L'appuntamento settimanale alla caserma di Mezzolombardo è molto atteso dai giovani allievi, per quelli appartenenti ai gruppi più piccoli è un'occasione per eseguire manovre altrimenti non praticabili e consente sia ai ragazzi e alle ragazze sia agli istruttori di scambiarsi pareri e condividere esperienze.

Frattanto il nostro giovanotto stringe più forte tra le mani il casco Gallet di colore scuro – ben diverso dal rosso vivace dell’elmetto degli allievi – e ci spiega come la passione per questo tipo di volontariato possa dare grandi soddisfazioni. “Le manovre Ctif (prove simulate da eseguire secondo regole codificate a livello internazionale, ndr) ti spingono a dare il massimo, sai che si tratta di una simulazione, ma i gesti che con la tua squadra devi compiere potrebbero in futuro consentirti di salvare delle vite umane”. Per ora no, ci si deve accontentare che siano gli altri a intervenire. Come quella volta che in caserma hanno cominciato a suonare tutte le sirene. “Sì, a un certo punto è scattata la ‘selettiva’, l’allarme generale che fa suonare le sirene per un intervento, e nel piazzale è atterrato l’elicottero del 118. ‘Siete pronti? Andiamo’, ci hanno detto. E’ stata un’emozione indescrivibile. Noi allievi non potevamo intervenire, abbiamo subito chiamato la squadra che era di sopra e li abbiamo visti partire”.

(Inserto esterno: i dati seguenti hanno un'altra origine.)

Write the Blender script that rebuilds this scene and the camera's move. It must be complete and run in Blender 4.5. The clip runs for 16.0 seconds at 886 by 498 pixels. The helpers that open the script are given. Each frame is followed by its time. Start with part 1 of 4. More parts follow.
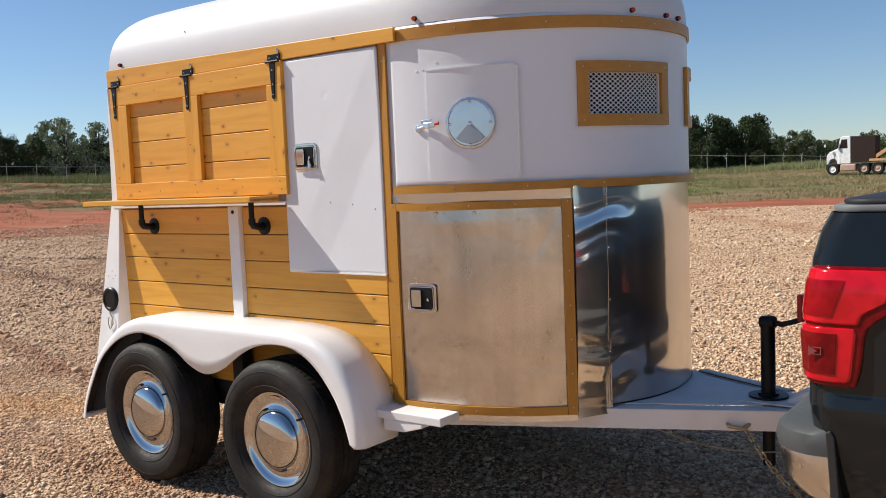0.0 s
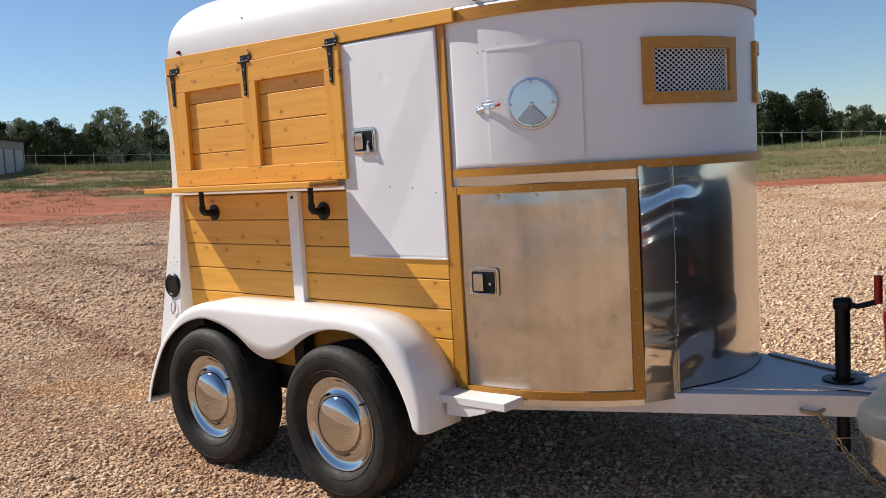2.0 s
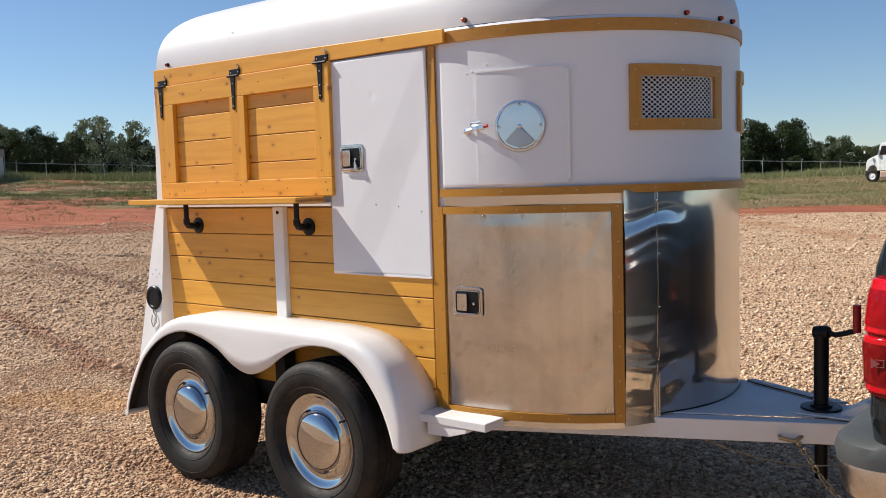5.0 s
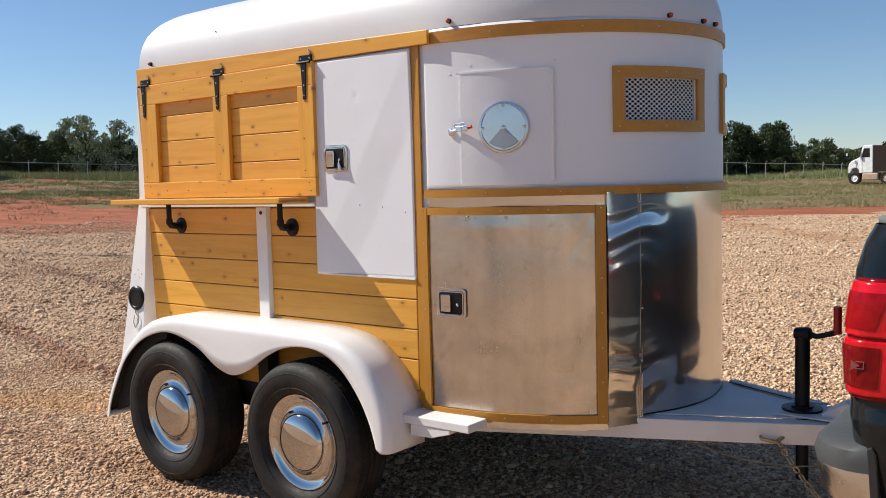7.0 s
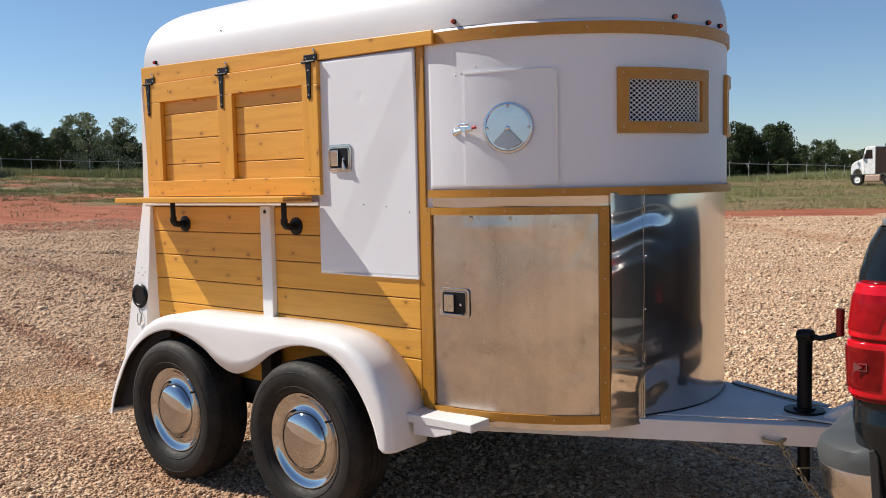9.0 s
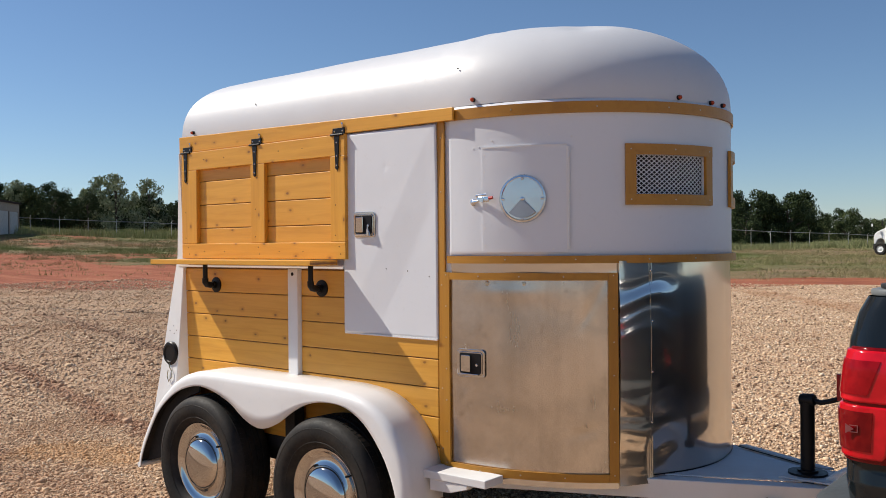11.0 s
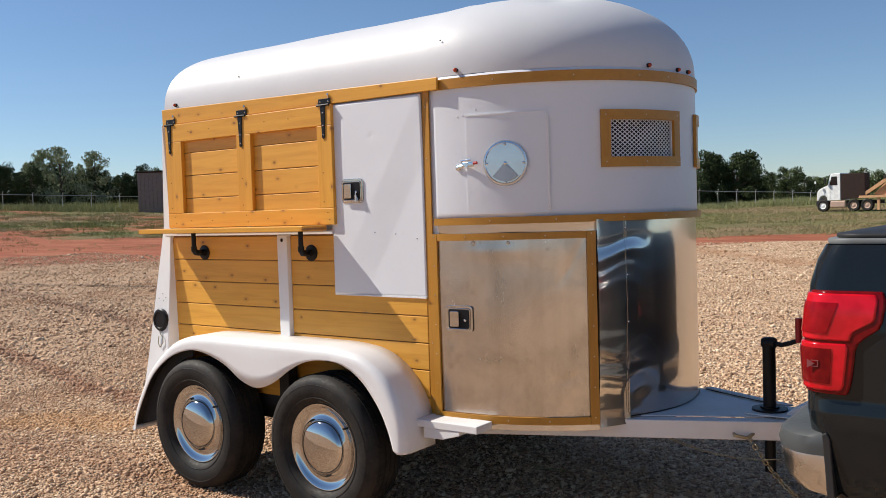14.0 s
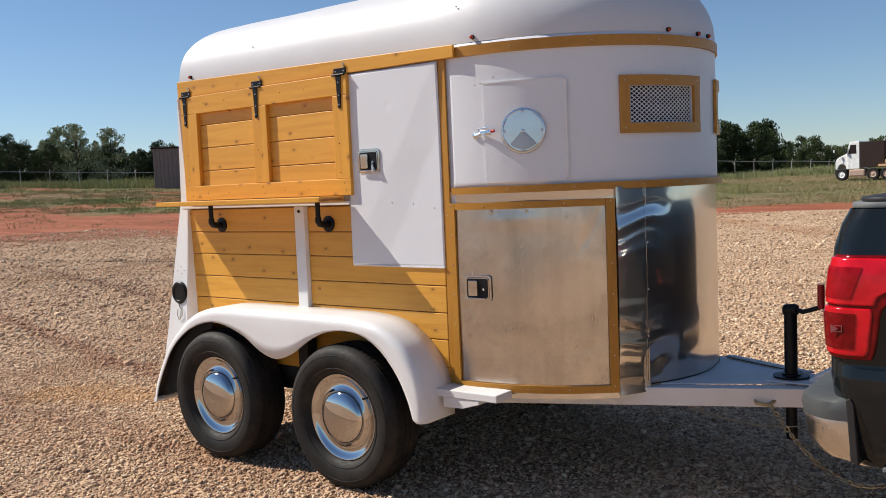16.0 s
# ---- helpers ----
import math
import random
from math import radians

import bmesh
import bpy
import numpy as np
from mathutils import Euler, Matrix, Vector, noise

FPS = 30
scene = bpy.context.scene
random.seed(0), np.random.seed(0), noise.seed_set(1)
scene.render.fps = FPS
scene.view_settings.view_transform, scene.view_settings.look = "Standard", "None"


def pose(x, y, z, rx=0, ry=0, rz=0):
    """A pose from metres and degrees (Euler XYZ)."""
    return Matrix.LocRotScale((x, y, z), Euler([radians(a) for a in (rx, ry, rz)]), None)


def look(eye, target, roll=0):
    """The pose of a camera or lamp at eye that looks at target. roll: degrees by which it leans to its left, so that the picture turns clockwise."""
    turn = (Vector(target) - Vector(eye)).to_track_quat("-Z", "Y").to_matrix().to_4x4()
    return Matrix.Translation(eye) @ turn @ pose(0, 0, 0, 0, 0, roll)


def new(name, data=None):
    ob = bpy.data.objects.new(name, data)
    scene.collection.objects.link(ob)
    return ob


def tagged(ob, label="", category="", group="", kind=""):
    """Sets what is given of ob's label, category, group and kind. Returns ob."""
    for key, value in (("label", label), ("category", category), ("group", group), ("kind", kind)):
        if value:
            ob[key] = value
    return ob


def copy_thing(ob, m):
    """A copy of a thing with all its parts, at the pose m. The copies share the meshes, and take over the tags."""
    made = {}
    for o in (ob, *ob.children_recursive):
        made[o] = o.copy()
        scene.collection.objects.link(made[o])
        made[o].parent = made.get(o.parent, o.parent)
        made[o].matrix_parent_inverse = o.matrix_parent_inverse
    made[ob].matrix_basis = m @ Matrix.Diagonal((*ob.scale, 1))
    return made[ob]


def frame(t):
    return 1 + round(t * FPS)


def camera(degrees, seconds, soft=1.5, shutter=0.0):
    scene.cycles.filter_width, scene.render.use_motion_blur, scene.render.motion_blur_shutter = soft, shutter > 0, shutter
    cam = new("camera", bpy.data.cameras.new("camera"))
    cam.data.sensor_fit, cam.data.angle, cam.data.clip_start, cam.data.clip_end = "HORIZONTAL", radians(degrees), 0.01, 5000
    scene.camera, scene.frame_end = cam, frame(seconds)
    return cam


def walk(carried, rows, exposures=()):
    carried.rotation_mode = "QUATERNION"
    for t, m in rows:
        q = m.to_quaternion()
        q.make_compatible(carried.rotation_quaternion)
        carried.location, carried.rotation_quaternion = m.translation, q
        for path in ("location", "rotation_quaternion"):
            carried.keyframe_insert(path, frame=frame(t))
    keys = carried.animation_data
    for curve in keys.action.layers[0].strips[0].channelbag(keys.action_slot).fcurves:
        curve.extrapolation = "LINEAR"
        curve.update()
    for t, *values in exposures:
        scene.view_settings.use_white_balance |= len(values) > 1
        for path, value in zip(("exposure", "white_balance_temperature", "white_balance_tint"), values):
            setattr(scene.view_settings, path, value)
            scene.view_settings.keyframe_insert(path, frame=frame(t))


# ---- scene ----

Ma il momento in cui dalle esercitazioni si passerà agli interventi veri si avvicina. “Ora sono vigile in prova”, racconta orgoglioso questo giovane volontario che, oltre allo studio, trova anche il tempo per lo sport, praticato nei “Gufi” della Rotaliana Rugby.

E mamma e papà che dicono di questa passione per l’antincendio? “Papà è egiziano, gestiva una palestra a Cles, dove sono nato, anche se ho vissuto sempre a Mezzolombardo, salvo una parentesi in Egitto, quand’ero piccolo, in un paese, vicino a Il Cairo, dove vivono mia nonna e i miei parenti. Mia mamma è trentina. Entrambi sono contenti di questa mia passione”. Figlio di una coppia mista, una di quelle unioni interculturali che tanto possono dirci sui processi di inclusione sociale tra migranti e italiani in quanto riflettono, a partire da un unico punto, diverse tematiche legate al pregiudizio e all’incontro (o, se vogliamo, al pregiudizio sull’incontro), con il suo atteggiamento pacato ma al tempo stesso vibrante Yousef Soliman, il nostro diciottenne volontario nei vigili del fuoco, figlio della terra trentina, ma al tempo stesso struggentemente legato alla terra d’origine del padre, quell’Egitto dove, confessa con malcelata sofferenza, quest’estate non potrà recarsi – per la prima volta in tanti anni – per via dello studio, ci suggerisce, forse, un modo di intendere e gestire le differenze. Che oggi è la priorità, come ci indica la Festa dei popoli (vedi pagina a fronte) che animerà il centro di Trento il prossimo fine settimana.